PROBLEM DESCRIPTION:
Begin with the first line of the material and copy each line word for word through the line that contains "scene.collection.objects.link(made[o])"; the pictures are left out.

PROVIDED MATERIAL:
◆ ◆ ◆ ◆ ◆ ◆ ◆
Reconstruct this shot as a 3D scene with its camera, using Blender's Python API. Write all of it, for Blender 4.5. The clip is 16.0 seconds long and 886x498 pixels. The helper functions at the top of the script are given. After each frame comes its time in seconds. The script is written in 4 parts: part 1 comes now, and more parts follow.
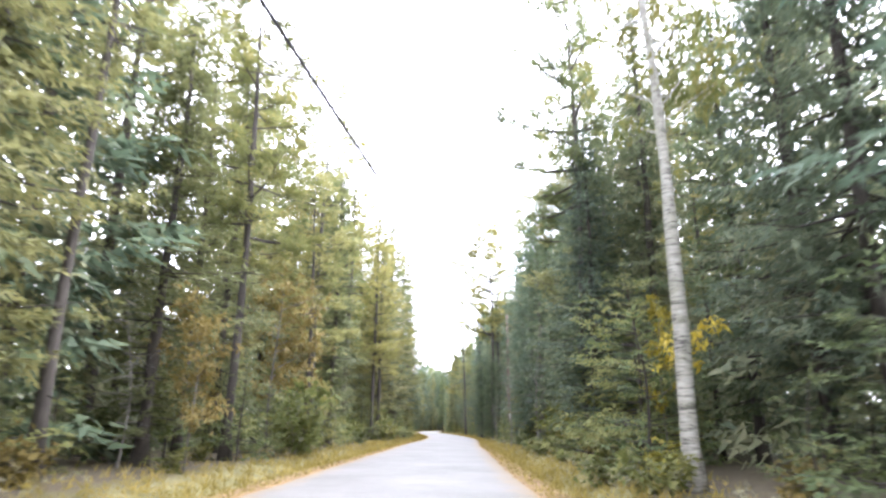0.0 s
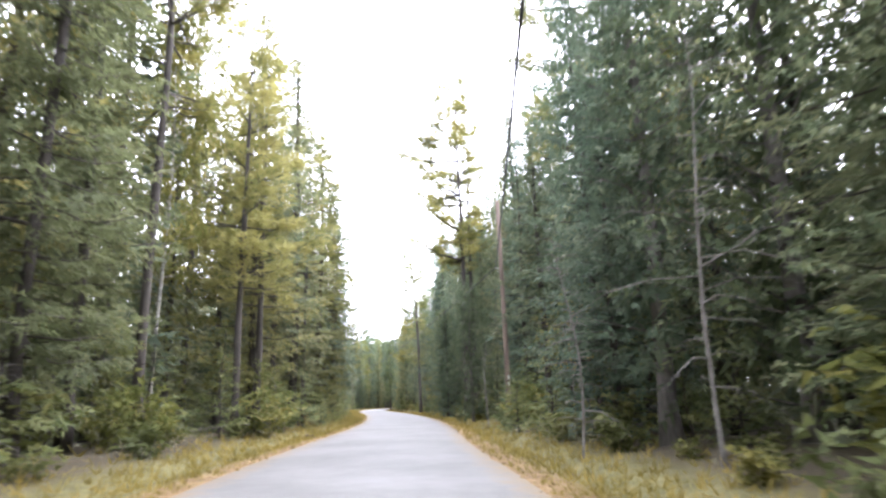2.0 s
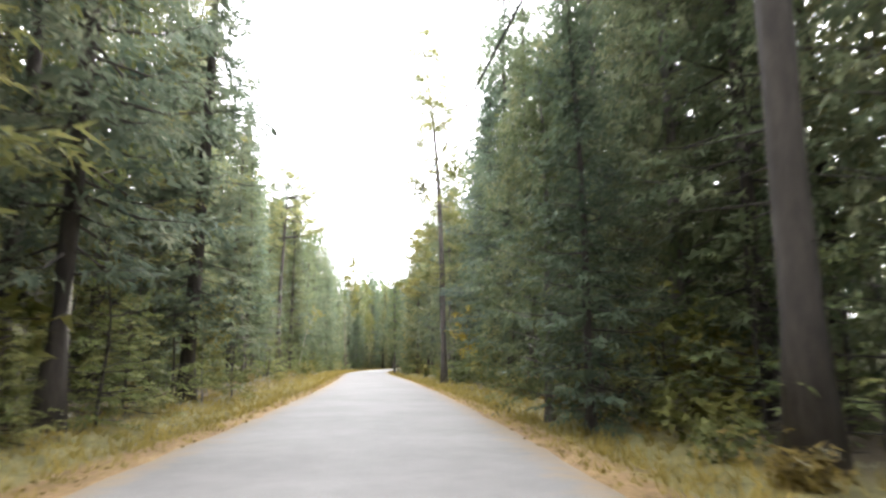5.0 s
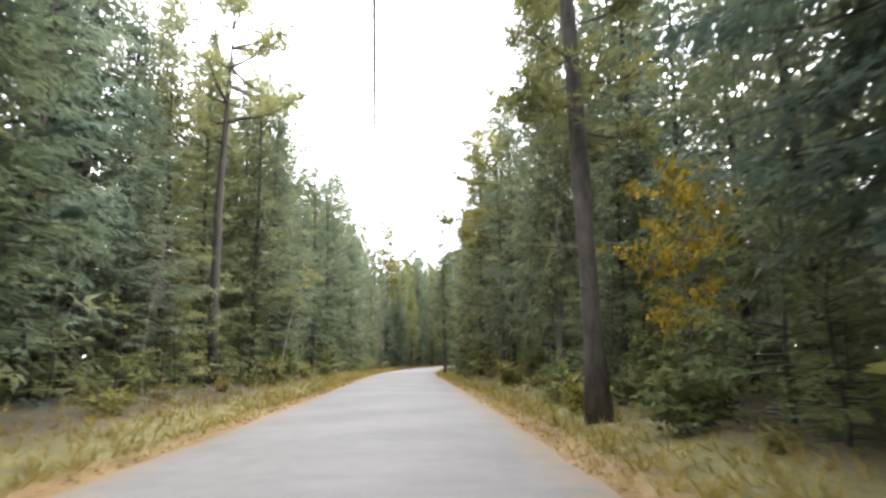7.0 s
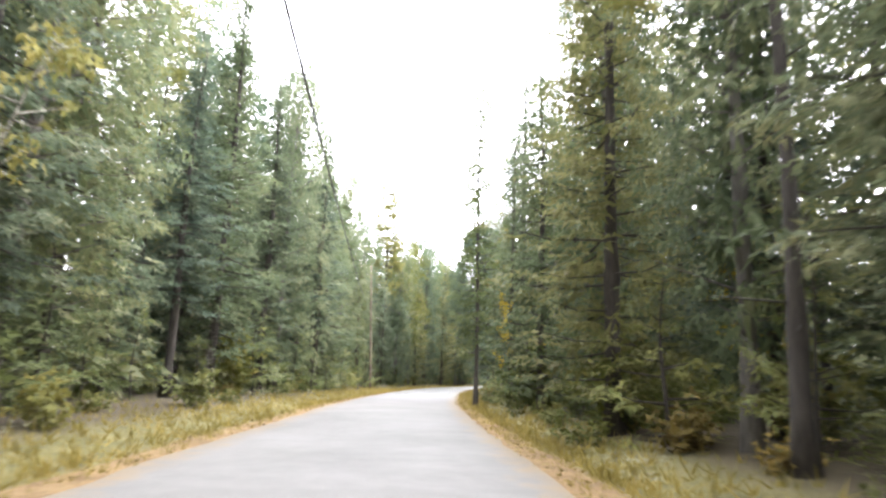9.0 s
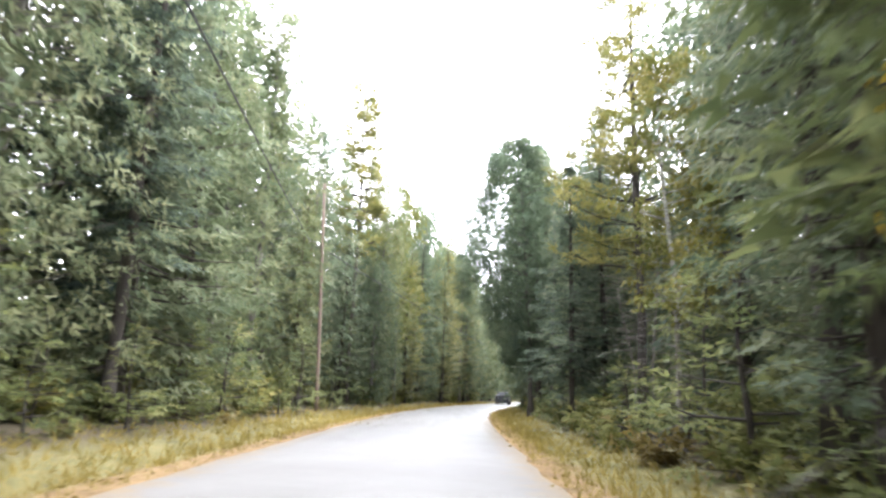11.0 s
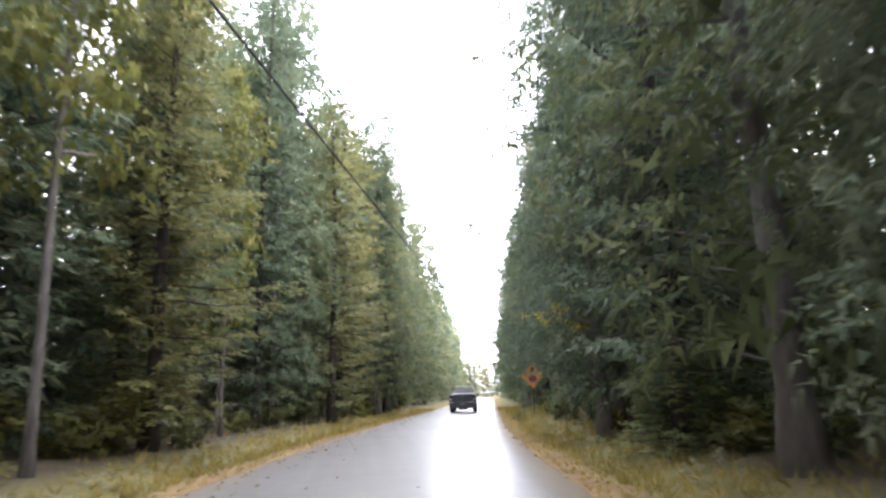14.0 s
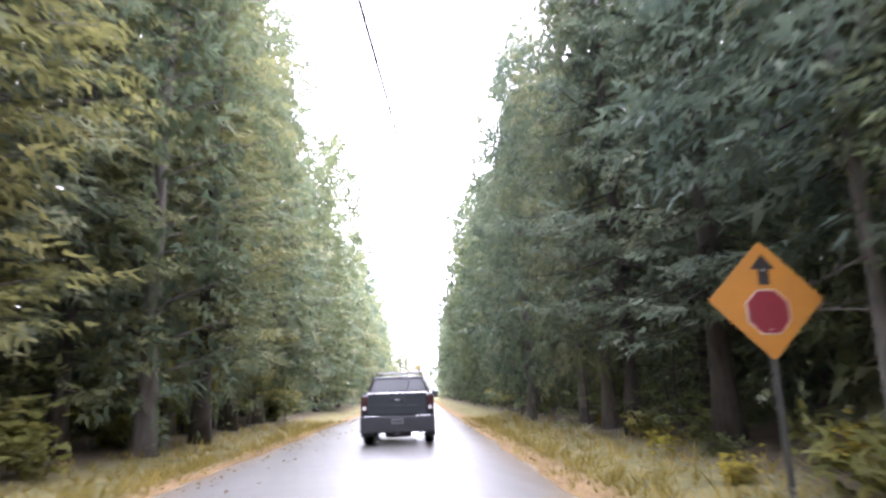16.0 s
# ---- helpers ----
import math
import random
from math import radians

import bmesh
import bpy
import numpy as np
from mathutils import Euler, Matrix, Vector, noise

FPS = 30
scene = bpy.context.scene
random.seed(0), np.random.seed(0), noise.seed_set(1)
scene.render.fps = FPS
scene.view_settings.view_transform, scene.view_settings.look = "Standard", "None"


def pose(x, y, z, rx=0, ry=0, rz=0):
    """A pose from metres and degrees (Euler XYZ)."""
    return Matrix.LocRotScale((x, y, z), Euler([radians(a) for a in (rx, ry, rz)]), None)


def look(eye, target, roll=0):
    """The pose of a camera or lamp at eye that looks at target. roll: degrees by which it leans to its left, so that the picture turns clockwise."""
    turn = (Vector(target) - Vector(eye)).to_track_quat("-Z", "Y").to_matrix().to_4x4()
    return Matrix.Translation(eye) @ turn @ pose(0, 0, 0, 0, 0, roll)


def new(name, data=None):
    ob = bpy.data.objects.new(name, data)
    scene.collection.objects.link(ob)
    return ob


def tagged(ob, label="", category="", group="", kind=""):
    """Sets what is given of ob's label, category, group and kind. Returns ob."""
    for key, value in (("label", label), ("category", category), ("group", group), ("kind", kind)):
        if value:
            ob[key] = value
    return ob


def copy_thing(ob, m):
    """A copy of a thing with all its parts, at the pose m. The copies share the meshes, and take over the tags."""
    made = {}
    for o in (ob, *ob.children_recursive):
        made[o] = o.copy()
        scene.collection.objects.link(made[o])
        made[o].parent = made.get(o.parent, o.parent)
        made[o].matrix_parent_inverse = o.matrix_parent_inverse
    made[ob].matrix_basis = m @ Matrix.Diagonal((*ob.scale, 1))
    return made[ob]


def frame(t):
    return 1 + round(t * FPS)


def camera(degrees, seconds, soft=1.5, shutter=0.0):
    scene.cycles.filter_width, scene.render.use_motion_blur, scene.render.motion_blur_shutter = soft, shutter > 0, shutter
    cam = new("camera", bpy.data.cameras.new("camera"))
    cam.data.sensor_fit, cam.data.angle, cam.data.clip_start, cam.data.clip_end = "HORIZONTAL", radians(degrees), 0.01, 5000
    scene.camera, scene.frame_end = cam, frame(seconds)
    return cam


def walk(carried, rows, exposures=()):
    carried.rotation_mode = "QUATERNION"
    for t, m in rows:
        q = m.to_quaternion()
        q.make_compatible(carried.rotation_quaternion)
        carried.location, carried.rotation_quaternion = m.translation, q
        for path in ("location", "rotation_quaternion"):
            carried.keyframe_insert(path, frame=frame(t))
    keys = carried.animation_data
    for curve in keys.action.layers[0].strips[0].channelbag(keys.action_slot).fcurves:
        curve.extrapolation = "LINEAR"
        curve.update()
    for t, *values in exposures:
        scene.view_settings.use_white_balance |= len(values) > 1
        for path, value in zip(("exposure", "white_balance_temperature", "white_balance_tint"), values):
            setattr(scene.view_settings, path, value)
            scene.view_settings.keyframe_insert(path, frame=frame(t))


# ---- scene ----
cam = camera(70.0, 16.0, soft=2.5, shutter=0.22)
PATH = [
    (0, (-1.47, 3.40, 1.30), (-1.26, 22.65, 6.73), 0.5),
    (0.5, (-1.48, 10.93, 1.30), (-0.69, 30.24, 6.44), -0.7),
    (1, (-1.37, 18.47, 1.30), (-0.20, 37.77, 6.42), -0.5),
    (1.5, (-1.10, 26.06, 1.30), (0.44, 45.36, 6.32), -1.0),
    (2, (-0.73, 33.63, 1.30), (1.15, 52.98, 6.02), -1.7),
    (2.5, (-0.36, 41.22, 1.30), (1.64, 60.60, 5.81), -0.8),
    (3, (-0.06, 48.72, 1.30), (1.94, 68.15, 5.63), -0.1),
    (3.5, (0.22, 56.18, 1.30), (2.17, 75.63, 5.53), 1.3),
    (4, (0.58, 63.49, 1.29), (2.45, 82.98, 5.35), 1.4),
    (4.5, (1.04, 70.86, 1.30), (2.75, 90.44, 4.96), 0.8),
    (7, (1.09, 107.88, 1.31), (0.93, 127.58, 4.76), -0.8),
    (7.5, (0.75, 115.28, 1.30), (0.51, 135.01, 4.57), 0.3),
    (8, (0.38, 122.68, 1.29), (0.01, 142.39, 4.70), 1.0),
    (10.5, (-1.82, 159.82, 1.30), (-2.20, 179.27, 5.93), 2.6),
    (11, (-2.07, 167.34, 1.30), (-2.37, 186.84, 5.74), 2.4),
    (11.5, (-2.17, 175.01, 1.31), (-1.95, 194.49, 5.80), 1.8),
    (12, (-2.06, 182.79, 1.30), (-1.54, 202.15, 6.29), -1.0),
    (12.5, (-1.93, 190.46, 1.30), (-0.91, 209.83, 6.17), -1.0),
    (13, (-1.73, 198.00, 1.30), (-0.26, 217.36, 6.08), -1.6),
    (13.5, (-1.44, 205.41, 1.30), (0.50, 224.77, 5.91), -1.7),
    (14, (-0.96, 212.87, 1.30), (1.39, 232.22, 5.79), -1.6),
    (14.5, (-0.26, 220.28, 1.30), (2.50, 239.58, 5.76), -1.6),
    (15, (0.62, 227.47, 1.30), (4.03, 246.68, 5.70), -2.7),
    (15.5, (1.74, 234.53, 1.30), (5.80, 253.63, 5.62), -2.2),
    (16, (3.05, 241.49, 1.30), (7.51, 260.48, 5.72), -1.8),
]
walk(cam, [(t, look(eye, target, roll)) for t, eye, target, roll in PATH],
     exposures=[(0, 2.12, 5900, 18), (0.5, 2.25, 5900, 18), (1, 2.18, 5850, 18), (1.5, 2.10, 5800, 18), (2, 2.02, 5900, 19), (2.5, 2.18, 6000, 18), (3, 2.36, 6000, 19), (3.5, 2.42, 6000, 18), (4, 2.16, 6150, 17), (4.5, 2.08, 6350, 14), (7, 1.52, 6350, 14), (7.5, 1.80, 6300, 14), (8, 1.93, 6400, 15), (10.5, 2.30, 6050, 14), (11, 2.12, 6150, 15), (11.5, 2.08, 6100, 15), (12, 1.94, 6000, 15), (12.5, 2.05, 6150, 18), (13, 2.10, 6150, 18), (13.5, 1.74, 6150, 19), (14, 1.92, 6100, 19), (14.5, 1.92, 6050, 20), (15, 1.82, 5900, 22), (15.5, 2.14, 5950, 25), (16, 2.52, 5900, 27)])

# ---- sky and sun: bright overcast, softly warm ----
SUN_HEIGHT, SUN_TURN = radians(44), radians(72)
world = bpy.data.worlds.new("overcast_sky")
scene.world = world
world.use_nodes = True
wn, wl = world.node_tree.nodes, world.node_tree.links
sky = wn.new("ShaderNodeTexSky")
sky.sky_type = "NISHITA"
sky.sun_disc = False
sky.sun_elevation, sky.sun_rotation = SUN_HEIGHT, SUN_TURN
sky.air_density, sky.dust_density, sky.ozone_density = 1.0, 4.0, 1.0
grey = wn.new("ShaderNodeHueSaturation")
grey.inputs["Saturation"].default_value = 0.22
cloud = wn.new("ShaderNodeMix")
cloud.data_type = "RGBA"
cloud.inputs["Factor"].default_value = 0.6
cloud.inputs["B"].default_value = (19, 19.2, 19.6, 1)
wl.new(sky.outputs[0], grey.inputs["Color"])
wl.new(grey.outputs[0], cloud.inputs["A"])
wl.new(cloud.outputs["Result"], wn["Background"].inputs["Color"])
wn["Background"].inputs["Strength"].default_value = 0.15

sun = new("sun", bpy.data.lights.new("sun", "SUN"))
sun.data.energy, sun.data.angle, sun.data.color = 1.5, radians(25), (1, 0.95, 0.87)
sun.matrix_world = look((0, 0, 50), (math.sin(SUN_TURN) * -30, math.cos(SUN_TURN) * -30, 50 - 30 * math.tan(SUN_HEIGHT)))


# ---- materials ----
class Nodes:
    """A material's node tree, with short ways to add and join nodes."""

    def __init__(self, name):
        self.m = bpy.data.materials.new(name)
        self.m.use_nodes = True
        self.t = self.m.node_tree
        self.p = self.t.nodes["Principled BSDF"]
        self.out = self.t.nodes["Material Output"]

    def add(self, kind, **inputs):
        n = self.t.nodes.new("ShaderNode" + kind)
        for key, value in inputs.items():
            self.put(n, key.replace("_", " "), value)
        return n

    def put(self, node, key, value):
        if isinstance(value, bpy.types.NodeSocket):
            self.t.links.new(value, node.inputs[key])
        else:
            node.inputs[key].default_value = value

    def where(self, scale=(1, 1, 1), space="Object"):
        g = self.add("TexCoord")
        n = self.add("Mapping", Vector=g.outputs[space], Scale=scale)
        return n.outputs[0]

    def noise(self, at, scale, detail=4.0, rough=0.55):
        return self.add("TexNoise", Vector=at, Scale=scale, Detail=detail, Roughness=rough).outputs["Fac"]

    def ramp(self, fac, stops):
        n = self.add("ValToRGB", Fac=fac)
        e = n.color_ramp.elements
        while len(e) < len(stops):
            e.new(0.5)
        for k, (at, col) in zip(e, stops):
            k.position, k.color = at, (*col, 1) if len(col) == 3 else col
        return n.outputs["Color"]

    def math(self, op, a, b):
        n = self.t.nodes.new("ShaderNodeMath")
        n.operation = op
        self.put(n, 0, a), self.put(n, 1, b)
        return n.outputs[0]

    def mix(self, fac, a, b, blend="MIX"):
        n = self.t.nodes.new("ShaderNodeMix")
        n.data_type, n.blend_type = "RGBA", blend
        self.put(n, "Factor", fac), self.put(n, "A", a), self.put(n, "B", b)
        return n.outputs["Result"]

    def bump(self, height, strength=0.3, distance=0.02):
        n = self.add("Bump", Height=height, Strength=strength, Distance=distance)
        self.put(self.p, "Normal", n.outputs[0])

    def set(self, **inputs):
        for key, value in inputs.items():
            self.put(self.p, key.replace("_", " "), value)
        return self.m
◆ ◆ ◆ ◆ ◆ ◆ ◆
FULL OUTPUT:
Reconstruct this shot as a 3D scene with its camera, using Blender's Python API. Write all of it, for Blender 4.5. The clip is 16.0 seconds long and 886x498 pixels. The helper functions at the top of the script are given. After each frame comes its time in seconds. The script is written in 4 parts: part 1 comes now, and more parts follow.
0.0 s
2.0 s
5.0 s
7.0 s
9.0 s
11.0 s
14.0 s
16.0 s
# ---- helpers ----
import math
import random
from math import radians

import bmesh
import bpy
import numpy as np
from mathutils import Euler, Matrix, Vector, noise

FPS = 30
scene = bpy.context.scene
random.seed(0), np.random.seed(0), noise.seed_set(1)
scene.render.fps = FPS
scene.view_settings.view_transform, scene.view_settings.look = "Standard", "None"


def pose(x, y, z, rx=0, ry=0, rz=0):
    """A pose from metres and degrees (Euler XYZ)."""
    return Matrix.LocRotScale((x, y, z), Euler([radians(a) for a in (rx, ry, rz)]), None)


def look(eye, target, roll=0):
    """The pose of a camera or lamp at eye that looks at target. roll: degrees by which it leans to its left, so that the picture turns clockwise."""
    turn = (Vector(target) - Vector(eye)).to_track_quat("-Z", "Y").to_matrix().to_4x4()
    return Matrix.Translation(eye) @ turn @ pose(0, 0, 0, 0, 0, roll)


def new(name, data=None):
    ob = bpy.data.objects.new(name, data)
    scene.collection.objects.link(ob)
    return ob


def tagged(ob, label="", category="", group="", kind=""):
    """Sets what is given of ob's label, category, group and kind. Returns ob."""
    for key, value in (("label", label), ("category", category), ("group", group), ("kind", kind)):
        if value:
            ob[key] = value
    return ob


def copy_thing(ob, m):
    """A copy of a thing with all its parts, at the pose m. The copies share the meshes, and take over the tags."""
    made = {}
    for o in (ob, *ob.children_recursive):
        made[o] = o.copy()
        scene.collection.objects.link(made[o])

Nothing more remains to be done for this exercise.